GIVEN TASK ▸ Transcribe all of the data exactly. Omit the pictures.

COLLECTED DATA ▸
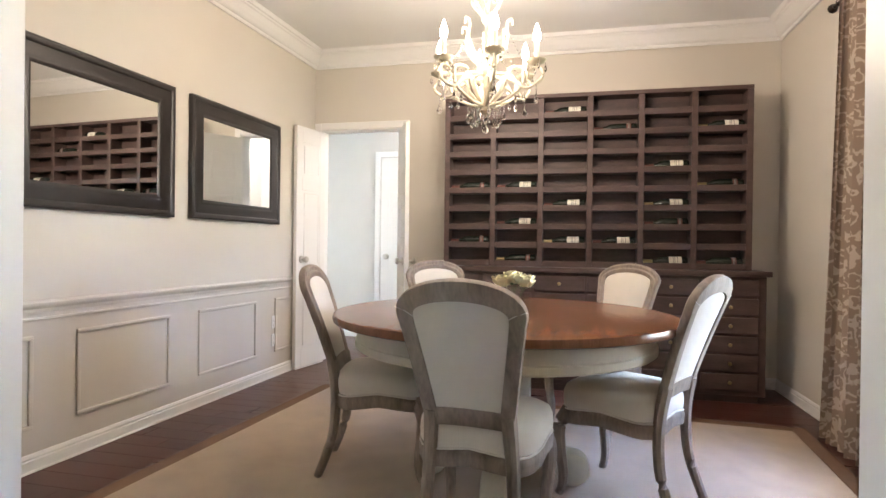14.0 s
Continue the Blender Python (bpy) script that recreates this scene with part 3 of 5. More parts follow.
sofa = thing("sofa", "beige linen two-cushion sofa with a button-tufted back and dark piping", "sofa", "", pose(5.39, 2.165, 0.0125))
part("base", rounded(bmesh.new(), -0.455, 0.42, -0.90, 0.90, 0.09, 0.30, 0.025), SOFA, sofa)
for y0, y1 in ((-0.885, -0.003), (0.003, 0.885)):
    c = part("seat_cushion", puff(bmesh.new(), -0.47, 0.24, y0, y1, 0.285, 0.455, 0.05, 0.035), SOFA, sofa)
    for z in (0.325, 0.437):
        tube_pts = smoothed([(-0.20, y0 + 0.006, z), (-0.40, y0 + 0.012, z), (-0.452, y0 + 0.03, z), (-0.468, y0 + 0.09, z), (-0.471, (y0 + y1) / 2, z + 0.004), (-0.468, y1 - 0.09, z), (-0.452, y1 - 0.03, z), (-0.40, y1 - 0.012, z), (-0.20, y1 - 0.006, z)], 4)
        part("piping", tube(bmesh.new(), tube_pts, 0.004, 6), PIPING, c)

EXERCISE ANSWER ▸
14.0 s
Continue the Blender Python (bpy) script that recreates this scene with part 3 of 5. More parts follow.
sofa = thing("sofa", "beige linen two-cushion sofa with a button-tufted back and dark piping", "sofa", "", pose(5.39, 2.165, 0.0125))
part("base", rounded(bmesh.new(), -0.455, 0.42, -0.90, 0.90, 0.09, 0.30, 0.025), SOFA, sofa)
for y0, y1 in ((-0.885, -0.003), (0.003, 0.885)):
    c = part("seat_cushion", puff(bmesh.new(), -0.47, 0.24, y0, y1, 0.285, 0.455, 0.05, 0.035), SOFA, sofa)
    for z in (0.325, 0.437):
        tube_pts = smoothed([(-0.20, y0 + 0.006, z), (-0.40, y0 + 0.012, z), (-0.452, y0 + 0.03, z), (-0.468, y0 + 0.09, z), (-0.471, (y0 + y1) / 2, z + 0.004), (-0.468, y1 - 0.09, z), (-0.452, y1 - 0.03, z), (-0.40, y1 - 0.012, z), (-0.20, y1 - 0.006, z)], 4)
        part("piping", tube(bmesh.new(), tube_pts, 0.004, 6), PIPING, c)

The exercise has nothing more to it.